Now is this multiway merge sort good enough to the theoritical lower bound? The answer is yes and let’s see a proof here.

Let’s say we have n items in an array for sorting, so,

# of possible orderings = n!

Let’s also suppose we have a two-level memory with the fast memory of size Z and the transfer size L. For each transfer, L items comes to the fast memory and we can know something new about the orderings. Suppose we have the number of orderings after t-1 transfers as K(t-1) and,

K(0) = n!

To put the new L items in the new transfer to the fast memory, at most we can have the number of ways to order items in fast memory as,

\tbinom{Z}{L} * L!

So that,

K(t) >= K(t-1) / (\tbinom{Z}{L} * L!)

Consider this in t transfers,

K(t) >= K(0) / (\tbinom{Z}{L} * L!)^t

So,

K(t) >= n! / (\tbinom{Z}{L} * L!)^t

However, this count is a little bit conservative than necessary because L! assumes that we don’t know the order of L. However, we do know something about L because we only have n/L of possibilities, so the number of L-sized unseen items per read is smaller or equal to n/L. This is to say that,

K(t) >= n! / (\tbinom{Z}{L} * L!)^t = n! / (\tbinom{Z}{L})^t * (L!)^t = n! / ((\tbinom{Z}{L})^t * (L!)^t) >= n! / (\tbinom{Z}{L})^t * (L!)^(n/L)

So,

K(t) >= n! / (\tbinom{Z}{L})^t * (L!)^(n/L)

Suppose we want to have the ordered result after t transfers, we need to have K(t) = 1! = 1, so,

1 >= n! / (\tbinom{Z}{L})^t * (L!)^(n/L)

Add log to both size,

log(n!) <= log((\tbinom{Z}{L})^t * (L!)^(n/L))

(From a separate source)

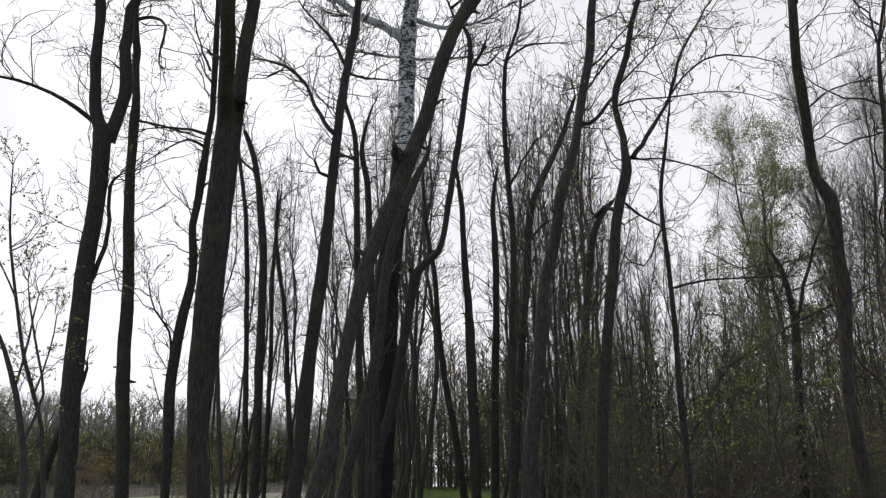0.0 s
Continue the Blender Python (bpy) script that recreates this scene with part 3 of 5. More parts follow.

Here we have two properties,

  • log(x!) ~ xlogx

  • log(\tbinom{a}{b}) ~ blog(a/b)

Put this inside our inequation above, we have,

nlogn <= tLlog(Z/L) + n/L * LlogL

Move t to one side of this inequation and the rest to another side, we can then have,

t >~ (n/L)*log_(Z/L)(n/L)

This is to say that (n/L)*log_(Z/L)(n/L) is the theorical lower bound and the algorithm reached to the best performance.